In February, Anglican leaders demanded that Episcopalians allow a panel that would include Anglican conservatives from other countries to oversee conservative Episcopal parishes in the U.S. Episcopalians also were given until Sept. 30 to unequivocally pledge not to consecrate another openly gay bishop or authorize official prayers for same-sex couples.

The Executive Council did not speak directly to the other demands in its statement, but said it has struggled “to embrace people who have historically been marginalized.”

“Today this struggle has come to include the place of gay and lesbian people and their vocations in the life of the church,” the council wrote.

The document approved by the 38-member panel of clergy and lay people is not the final word from the U.S. church. Episcopal bishops will give the denomination’s official response during a meeting Sept. 20-25 in New Orleans. The prelates strongly indicated at a March gathering that although they wanted to stay in the communion, they considered the demands unacceptable.

The 77 million-member communion is a loose association of churches that trace their roots to the Church of England. Each Anglican province is self-governing and the communion’s spiritual leader, Archbishop of Canterbury Rowan Williams, has no direct authority to force a compromise.

But in a series of emergency summits and private negotiations over the last four years, Williams has worked to prevent a schism. Under pressure from Episcopal leaders, he has agreed to attend the bishops’ meeting in New Orleans.

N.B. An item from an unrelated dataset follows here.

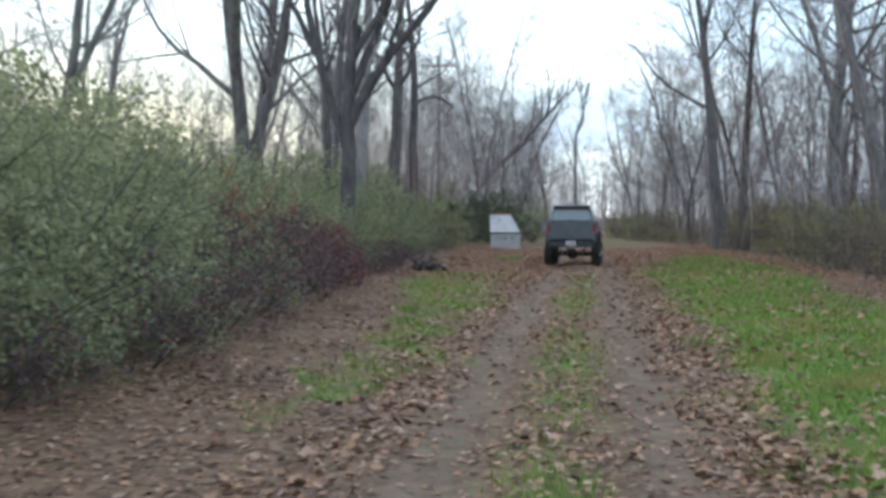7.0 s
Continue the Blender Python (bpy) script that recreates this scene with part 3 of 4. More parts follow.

Last month, he announced that neither Robinson nor conservative Bishop Martyn Minns, head of a group of breakaway U.S. Episcopal parishes aligned with the Anglican Church of Nigeria, would be invited to a once-a-decade Anglican assembly called the Lambeth Conference. Minns’ group, the Convocation of Anglicans in North America, was formed by Nigerian Archbishop Peter Akinola to counter the liberal-leaning U.S. denomination on its home turf.

In a recent interview with Time magazine, Williams said a split isn’t inevitable. But he said the communion “feels very vulnerable and very fragile, perhaps more so than it’s been for a very long time.”

A split would be a financial hardship for the communion. The small but wealthy Episcopal Church provides a significant chunk of the communion’s budget. Even with a schism, Episcopal leaders say they are committed to maintaining their missions work with overseas Anglicans.